Akibatnya, jangan salahkan masyarakat menilai ada ketidakkonsistenan para petinggi negara kita ini, seperti Airlangga Hartarto. Menperindag ini mengakui bahwa SKT menyumbang perekonomian bangsa sangat besar. Termasuk mampu menyerap tenaga kerja begitu besar. Tapi kenapa tidak ada usulan dalam regulasi sama sekali.
Kita lihat, dalam satu artikel di media bahwa Menteri Perindustrian Airlangga Hartarto mengatakan, ratusan ribu para pekerja linting sigaret kretek tangan (SKT), banyak tersebar di Jawa Tengah dan Jawa Timur, adalah pahlawan industri di Indonesia.
Mereka berkontribusi dalam penerimaan cukai bagi negara. Pada 2018 mencapai Rp153 triliun.
Baru- baru ini Airlangga juga berkunjung ke Jatim menemui pekerja linting di pusat fasilitas produksi PT HM Sampoerna Tbk di Surabaya, Jawa Timur, setelah dari Jogjakarta dan Jateng.
Kata Airlangga, Maret 2019 lalu menilai pentingnya industri hasil tembakau untuk menopang perekonomian Indonesia. Industri ini dipandang mampu menyerap tenaga kerja yang banyak. Dan menurut data Kemenperin, industri yang telah eksis selama lebih dari satu abad ini melibatkan sekitar 6.000.000 tenaga kerja di Indonesia.
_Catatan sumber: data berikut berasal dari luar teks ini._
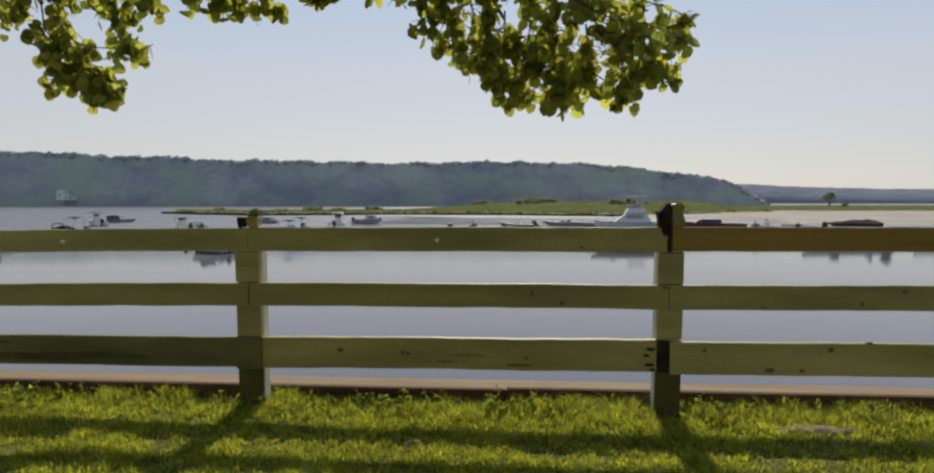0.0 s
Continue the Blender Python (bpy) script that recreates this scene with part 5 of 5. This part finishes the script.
# ---- grass ----
def grass_field(name, count, x0, x1, y0, y1, hmin, hmax, label, width=0.0032, edge=0.0, material=GRASS):
    g = np.random.default_rng(int(count + 7 * x0))
    x, y = g.uniform(x0, x1, count), g.uniform(y0, y1, count)
    dens = np.array([noise.noise(Vector((a * 2.2, b * 2.2, 0.5))) + 0.5 * noise.noise(Vector((a * 6, b * 6, 2.5))) for a, b in zip(x, y)])
    bare = (((x - 2.08) / 0.25) ** 2 + ((y - 3.52) / 0.07) ** 2 < 1) | (((x - 2.75) / 0.28) ** 2 + ((y - 3.36) / 0.07) ** 2 < 1)
    keep = (dens > -0.8) & ~(bare & (g.uniform(0, 1, count) < 0.5))
    x, y, dens = x[keep], y[keep], dens[keep]
    n = len(x)
    z = np.array([lawn_height(a, b) for a, b in zip(x, y)]) - 0.005
    tuft = np.array([noise.noise(Vector((a * 13, b * 13, 4.5))) + 0.6 * noise.noise(Vector((a * 31, b * 31, 1.5))) for a, b in zip(x, y)])
    h = g.uniform(hmin, hmax, n) * np.clip(1 + 0.6 * dens + 0.75 * tuft, 0.3, 1.8) * (1 + edge * np.clip((y - 3.45) / 0.35, 0, 1) * np.where(x > 1.45, 1.7, 1.0))
    a = g.uniform(0, 2 * np.pi, n)
    lean = np.abs(g.normal(0, 0.85, n)) * h
    la = g.uniform(0, 2 * np.pi, n)
    w = width * g.uniform(0.6, 1.5, n)
    dx, dy = np.cos(a) * w, np.sin(a) * w
    lx, ly = np.cos(la) * lean, np.sin(la) * lean
    P = np.zeros((n, 5, 3))
    P[:, 0] = np.stack([x - dx, y - dy, z], -1)
    P[:, 1] = np.stack([x + dx, y + dy, z], -1)
    P[:, 2] = np.stack([x + dx * 0.8 + lx * 0.35, y + dy * 0.8 + ly * 0.35, z + h * 0.6], -1)
    P[:, 3] = np.stack([x - dx * 0.8 + lx * 0.35, y - dy * 0.8 + ly * 0.35, z + h * 0.6], -1)
    P[:, 4] = np.stack([x + lx, y + ly, z + h * 0.95], -1)
    b = np.arange(n)[:, None] * 5
    F = np.concatenate([b + np.array([0, 1, 2]), b + np.array([0, 2, 3]), b + np.array([3, 2, 4])])
    return tagged(bulk(name, P.reshape(-1, 3), F, material), label, "grass", kind="stuff")


grass_field("grass", 190000, -3.4, 3.9, 2.35, 3.875, 0.012, 0.040, "sunlit unmown green grass along the fence", 0.0021, 1.0)
grass_field("dry_grass", 5500, -3.4, 3.9, 2.35, 3.875, 0.015, 0.05, "dry straw-coloured blades among the green grass", 0.0018, 1.0, STRAW)
grass_field("grass", 30000, -6, 6.5, -3, 2.3, 0.04, 0.08, "green lawn grass under the tree", 0.006)
grass_field("grass", 9000, -12, -3.4, 1.5, 3.875, 0.04, 0.09, "green grass along the fence", 0.006)
grass_field("grass", 9000, 3.9, 12, 1.5, 3.875, 0.04, 0.09, "green grass along the fence", 0.006)
weeds = Foliage()
stems = bmesh.new()
for _ in range(520):                     # low weeds: a few stems each, leaves in pairs up the stem
    x, y = leaf_rng.uniform(-3.2, 3.6), 3.865 - abs(leaf_rng.normal(0, 0.13))
    if noise.noise(Vector((x * 1.9, y * 2, 8))) < -0.05 or (1.6 < x < 2.5 and y < 3.65):
        continue
    z, tall = lawn_height(x, y), leaf_rng.uniform(0.03, 0.115)
    lean = Vector((leaf_rng.normal(0, 0.35), leaf_rng.normal(0, 0.35), 1)) * tall
    tube(stems, [Vector((x, y, z)), Vector((x, y, z)) + lean], [0.0014, 0.0008], 3)
    for k in range(int(3 + tall * 70)):
        q = Vector((x, y, z)) + lean * leaf_rng.uniform(0.35, 1.05)
        weeds.add(q, Euler((radians(leaf_rng.normal(5, 32)), leaf_rng.normal(0, 0.5), leaf_rng.uniform(0, 6.28))).to_matrix(), leaf_rng.uniform(0.010, 0.026))
patch = thing("weeds", (0, 0, 0), "small broad-leaved weeds growing at the fence foot", "weeds")
patch["kind"] = "stuff"
part("stems", stems, WEED, patch)
ob = bulk("leaves", np.concatenate(weeds.V), np.concatenate(weeds.F), WEED)
ob.parent = patch
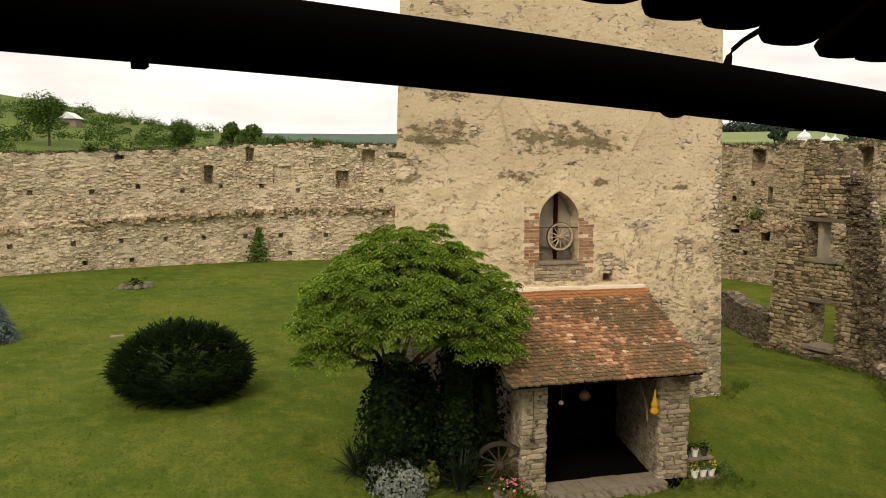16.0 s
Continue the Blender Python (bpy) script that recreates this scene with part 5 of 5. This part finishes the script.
def beyond_end():
    rng = random.Random(81)
    bank = rough_box("rubble_bank", (-1.5, 5.3, 3.2), (0.6, 6.9, 4.70), DARKSTONE, None, (8, 6, 2), 0.07, 0.05)
    tagged(bank, "dark rubble bank behind the gallery end", "rubble", kind="structure")
    for k in range(70):
        az, r = rng.uniform(3.0, 11.5), rng.uniform(5.45, 6.8)
        big = rng.random() < 0.28
        s = rng.uniform(0.075, 0.11) if big else rng.uniform(0.035, 0.075)
        o = rock("boulder", s, s * 0.75, s * (0.42 if big else 0.25), BOULDER if rng.random() < 0.75 else GREYSTONE, k)
        p = polar(az, r)
        o.matrix_world = pose(p.x, p.y, 4.70 + s * 0.25 + 0.02 * rng.random() + (r - 5.45) * 0.06, rng.uniform(-20, 20), rng.uniform(-20, 20), rng.uniform(0, 180))
        tagged(o, "pale rounded boulder on the rubble bank", "boulder", "boulders on the bank")
    bm = bmesh.new()
    a, b = polar(11.5, 5.2, 4.93), polar(3.4, 5.2, 4.93)
    tube(bm, [a.lerp(b, k / 16) + Vector((0, 0, 0.035 * math.sin(k * 0.75) - 0.04 * math.sin(math.pi * k / 16))) for k in range(17)], 0.008, 6)
    tagged(part("cable", bm, CABLE), "pale cable slung above the rubble", "cable")

    def loose_bush(p, rx, h, n, seed, label):
        r2 = random.Random(seed)
        t = empty("broom_bush", Matrix.Translation(p))
        tagged(t, label, "bush")
        bm = bmesh.new()
        sp = []
        for k in range(34):
            a = r2.uniform(0, 2 * math.pi)
            q = r2.uniform(0.2, 1.0)
            e = Vector((rx * q * math.cos(a), rx * q * math.sin(a), h * r2.uniform(0.45, 1.0)))
            tube(bm, [Vector((0, 0, -0.05)), e * 0.5 + Vector((0, 0, 0.05)), e], [0.009, 0.006, 0.002], 4)
            for j in range(n // 34):
                s = r2.uniform(0.3, 1.05)
                d = e * s + Vector((r2.gauss(0, 0.07), r2.gauss(0, 0.07), r2.gauss(0, 0.07)))
                sp.append((d, Vector((r2.gauss(0, 1), r2.gauss(0, 1), 0.8)).normalized()))
        part("stem", bm, BARK, t)
        leaf_cloud("foliage", BROOM, t, sp, (0.015, 0.036), seed)

    loose_bush(Vector((-0.05, 6.7, 4.65)), 0.66, 1.35, 17000, 82, "airy yellow-green broom bush on the bank")
    loose_bush(Vector((-0.97, 6.8, 4.66)), 0.26, 0.30, 2600, 83, "small green bush among the boulders")


beyond_end()


# ---- far trees, hedges, shed and church ----
def far_tree(az, r, height, width, seed, label, material=WOODS, base=None):
    rng = random.Random(seed)
    z = far_height(az, r) if base is None else base
    t = empty("tree", Matrix.Translation(polar(az, r, z)))
    tagged(t, label, "tree", "trees beyond the wall")
    bm = bmesh.new()
    tube(bm, [(0, 0, -1), (0.1, 0, height * 0.4), (0, 0.1, height * 0.8)], [height * 0.03, height * 0.022, 0.03], 6)
    for k in range(5):
        a = rng.uniform(0, 6.28)
        tube(bm, [(0, 0, height * 0.35), (width * 0.3 * math.cos(a), width * 0.3 * math.sin(a), height * 0.7)], [height * 0.014, 0.03], 5)
    part("trunk", bm, BARK, t)
    sp = []
    for b in range(11):
        c = Vector((rng.gauss(0, width * 0.2), rng.gauss(0, width * 0.2), height * rng.uniform(0.42, 0.86)))
        rr = width * rng.uniform(0.16, 0.28)
        for k in range(260):
            d = Vector((rng.gauss(0, 1), rng.gauss(0, 1), rng.gauss(0, 0.8))).normalized()
            sp.append((c + d * rr * rng.uniform(0.75, 1.05), d))
    leaf_cloud("crown", material, t, sp, (height * 0.035, height * 0.065), seed)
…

Tak hanya itu, industri rokok juga dinilai sebagai sektor yang berorientasi ekspor sehingga mampu menopang pertumbuhan ekonomi. Pada 2018, nilai ekspor rokok dan cerutu meningkat 2,98 persen dibanding 2017 sebesar 904,7 juta dolar AS.
Yang menarik adalah pernyataan Menteri Perindustrian Airlangga Hartarto mengatakan industri sigaret kretek tangan (SKT) masih bertahan di saat era industri 4.0, sehingga pemerintah berpihak pada industri ini.
Bahwa pernyataan itu masih menindabobokan publik.
Kemungkinan besar ada varian industri lain berbasis tenaga kerja SKT atau tenaga linting rokok sedang disiapkan pemerintah dan pemodal di negeri ini. Seiring itu kita melihat Menteri Sri Mulyani, menaikkan tarif tidak hanya berlaku pada CHT, tetapi juga pada rokok elektrik dan produk hasil pengolahan hasil tembakau lainnya atau HPTL.